--- START SOURCE EXCERPT ---

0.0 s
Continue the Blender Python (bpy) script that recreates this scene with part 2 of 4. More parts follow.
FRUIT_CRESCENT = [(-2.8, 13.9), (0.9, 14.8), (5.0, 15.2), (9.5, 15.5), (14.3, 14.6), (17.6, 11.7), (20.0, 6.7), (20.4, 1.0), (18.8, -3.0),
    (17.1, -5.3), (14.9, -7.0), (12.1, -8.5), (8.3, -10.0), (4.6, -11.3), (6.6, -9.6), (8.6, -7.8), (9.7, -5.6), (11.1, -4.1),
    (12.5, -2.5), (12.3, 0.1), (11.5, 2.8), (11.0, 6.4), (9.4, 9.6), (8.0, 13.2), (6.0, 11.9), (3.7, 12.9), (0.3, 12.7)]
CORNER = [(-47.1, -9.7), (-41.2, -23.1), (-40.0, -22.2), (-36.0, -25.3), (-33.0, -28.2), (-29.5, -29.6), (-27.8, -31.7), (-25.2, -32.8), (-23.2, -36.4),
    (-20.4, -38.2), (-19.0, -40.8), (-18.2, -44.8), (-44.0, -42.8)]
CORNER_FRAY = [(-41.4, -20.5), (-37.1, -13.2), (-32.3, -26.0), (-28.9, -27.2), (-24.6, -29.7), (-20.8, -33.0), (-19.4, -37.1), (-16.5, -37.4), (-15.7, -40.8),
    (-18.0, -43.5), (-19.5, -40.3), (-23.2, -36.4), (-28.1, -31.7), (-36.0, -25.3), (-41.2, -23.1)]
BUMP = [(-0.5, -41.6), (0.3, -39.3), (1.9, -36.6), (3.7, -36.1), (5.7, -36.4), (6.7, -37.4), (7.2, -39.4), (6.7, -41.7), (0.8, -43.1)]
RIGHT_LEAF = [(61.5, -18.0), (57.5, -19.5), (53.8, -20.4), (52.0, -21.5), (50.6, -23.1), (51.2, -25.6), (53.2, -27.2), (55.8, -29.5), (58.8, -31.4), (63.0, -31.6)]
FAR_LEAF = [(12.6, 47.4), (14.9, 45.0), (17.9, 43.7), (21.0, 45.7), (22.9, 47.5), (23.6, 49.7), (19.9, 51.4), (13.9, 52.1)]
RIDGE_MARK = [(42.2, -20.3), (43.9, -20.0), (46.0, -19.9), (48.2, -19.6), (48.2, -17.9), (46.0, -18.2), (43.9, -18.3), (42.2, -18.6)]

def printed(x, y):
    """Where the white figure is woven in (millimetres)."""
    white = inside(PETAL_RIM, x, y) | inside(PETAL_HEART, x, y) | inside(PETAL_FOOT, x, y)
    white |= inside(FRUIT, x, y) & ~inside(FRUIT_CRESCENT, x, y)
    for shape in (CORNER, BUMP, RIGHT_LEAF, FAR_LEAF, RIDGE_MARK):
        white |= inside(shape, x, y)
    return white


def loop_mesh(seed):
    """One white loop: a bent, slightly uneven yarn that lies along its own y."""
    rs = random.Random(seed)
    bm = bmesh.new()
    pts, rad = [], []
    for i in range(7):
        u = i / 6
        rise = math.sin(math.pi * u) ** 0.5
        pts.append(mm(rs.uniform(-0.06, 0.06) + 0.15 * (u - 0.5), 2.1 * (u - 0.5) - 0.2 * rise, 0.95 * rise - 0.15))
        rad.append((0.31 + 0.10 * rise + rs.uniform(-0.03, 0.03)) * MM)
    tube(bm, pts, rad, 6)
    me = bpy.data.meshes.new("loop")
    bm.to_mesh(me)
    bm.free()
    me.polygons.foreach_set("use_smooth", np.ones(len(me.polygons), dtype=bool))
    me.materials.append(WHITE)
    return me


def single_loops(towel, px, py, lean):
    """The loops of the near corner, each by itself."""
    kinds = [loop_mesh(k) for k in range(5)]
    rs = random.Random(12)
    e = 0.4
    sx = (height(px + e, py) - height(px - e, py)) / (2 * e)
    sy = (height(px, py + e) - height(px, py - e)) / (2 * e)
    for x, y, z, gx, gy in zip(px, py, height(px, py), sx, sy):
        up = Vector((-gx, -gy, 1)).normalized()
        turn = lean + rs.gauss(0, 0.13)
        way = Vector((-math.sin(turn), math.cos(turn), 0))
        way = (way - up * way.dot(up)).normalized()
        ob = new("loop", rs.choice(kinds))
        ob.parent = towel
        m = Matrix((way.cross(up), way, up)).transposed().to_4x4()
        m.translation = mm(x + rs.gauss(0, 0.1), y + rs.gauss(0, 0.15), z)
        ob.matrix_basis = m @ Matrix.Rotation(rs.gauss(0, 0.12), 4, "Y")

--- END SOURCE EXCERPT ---

● WHAT IS NEEDED: Take the lines above and retype all of them exactly.

● RESPONSE TO THIS EXERCISE:
0.0 s
Continue the Blender Python (bpy) script that recreates this scene with part 2 of 4. More parts follow.
FRUIT_CRESCENT = [(-2.8, 13.9), (0.9, 14.8), (5.0, 15.2), (9.5, 15.5), (14.3, 14.6), (17.6, 11.7), (20.0, 6.7), (20.4, 1.0), (18.8, -3.0),
    (17.1, -5.3), (14.9, -7.0), (12.1, -8.5), (8.3, -10.0), (4.6, -11.3), (6.6, -9.6), (8.6, -7.8), (9.7, -5.6), (11.1, -4.1),
    (12.5, -2.5), (12.3, 0.1), (11.5, 2.8), (11.0, 6.4), (9.4, 9.6), (8.0, 13.2), (6.0, 11.9), (3.7, 12.9), (0.3, 12.7)]
CORNER = [(-47.1, -9.7), (-41.2, -23.1), (-40.0, -22.2), (-36.0, -25.3), (-33.0, -28.2), (-29.5, -29.6), (-27.8, -31.7), (-25.2, -32.8), (-23.2, -36.4),
    (-20.4, -38.2), (-19.0, -40.8), (-18.2, -44.8), (-44.0, -42.8)]
CORNER_FRAY = [(-41.4, -20.5), (-37.1, -13.2), (-32.3, -26.0), (-28.9, -27.2), (-24.6, -29.7), (-20.8, -33.0), (-19.4, -37.1), (-16.5, -37.4), (-15.7, -40.8),
    (-18.0, -43.5), (-19.5, -40.3), (-23.2, -36.4), (-28.1, -31.7), (-36.0, -25.3), (-41.2, -23.1)]
BUMP = [(-0.5, -41.6), (0.3, -39.3), (1.9, -36.6), (3.7, -36.1), (5.7, -36.4), (6.7, -37.4), (7.2, -39.4), (6.7, -41.7), (0.8, -43.1)]
RIGHT_LEAF = [(61.5, -18.0), (57.5, -19.5), (53.8, -20.4), (52.0, -21.5), (50.6, -23.1), (51.2, -25.6), (53.2, -27.2), (55.8, -29.5), (58.8, -31.4), (63.0, -31.6)]
FAR_LEAF = [(12.6, 47.4), (14.9, 45.0), (17.9, 43.7), (21.0, 45.7), (22.9, 47.5), (23.6, 49.7), (19.9, 51.4), (13.9, 52.1)]
RIDGE_MARK = [(42.2, -20.3), (43.9, -20.0), (46.0, -19.9), (48.2, -19.6), (48.2, -17.9), (46.0, -18.2), (43.9, -18.3), (42.2, -18.6)]

def printed(x, y):
    """Where the white figure is woven in (millimetres)."""
    white = inside(PETAL_RIM, x, y) | inside(PETAL_HEART, x, y) | inside(PETAL_FOOT, x, y)
    white |= inside(FRUIT, x, y) & ~inside(FRUIT_CRESCENT, x, y)
    for shape in (CORNER, BUMP, RIGHT_LEAF, FAR_LEAF, RIDGE_MARK):
        white |= inside(shape, x, y)
    return white


def loop_mesh(seed):
    """One white loop: a bent, slightly uneven yarn that lies along its own y."""
    rs = random.Random(seed)
    bm = bmesh.new()
    pts, rad = [], []
    for i in range(7):
        u = i / 6
        rise = math.sin(math.pi * u) ** 0.5
        pts.append(mm(rs.uniform(-0.06, 0.06) + 0.15 * (u - 0.5), 2.1 * (u - 0.5) - 0.2 * rise, 0.95 * rise - 0.15))
        rad.append((0.31 + 0.10 * rise + rs.uniform(-0.03, 0.03)) * MM)
    tube(bm, pts, rad, 6)
    me = bpy.data.meshes.new("loop")
    bm.to_mesh(me)
    bm.free()
    me.polygons.foreach_set("use_smooth", np.ones(len(me.polygons), dtype=bool))
    me.materials.append(WHITE)
    return me


def single_loops(towel, px, py, lean):
    """The loops of the near corner, each by itself."""
    kinds = [loop_mesh(k) for k in range(5)]
    rs = random.Random(12)
    e = 0.4
    sx = (height(px + e, py) - height(px - e, py)) / (2 * e)
    sy = (height(px, py + e) - height(px, py - e)) / (2 * e)
    for x, y, z, gx, gy in zip(px, py, height(px, py), sx, sy):
        up = Vector((-gx, -gy, 1)).normalized()
        turn = lean + rs.gauss(0, 0.13)
        way = Vector((-math.sin(turn), math.cos(turn), 0))
        way = (way - up * way.dot(up)).normalized()
        ob = new("loop", rs.choice(kinds))
        ob.parent = towel
        m = Matrix((way.cross(up), way, up)).transposed().to_4x4()
        m.translation = mm(x + rs.gauss(0, 0.1), y + rs.gauss(0, 0.15), z)
        ob.matrix_basis = m @ Matrix.Rotation(rs.gauss(0, 0.12), 4, "Y")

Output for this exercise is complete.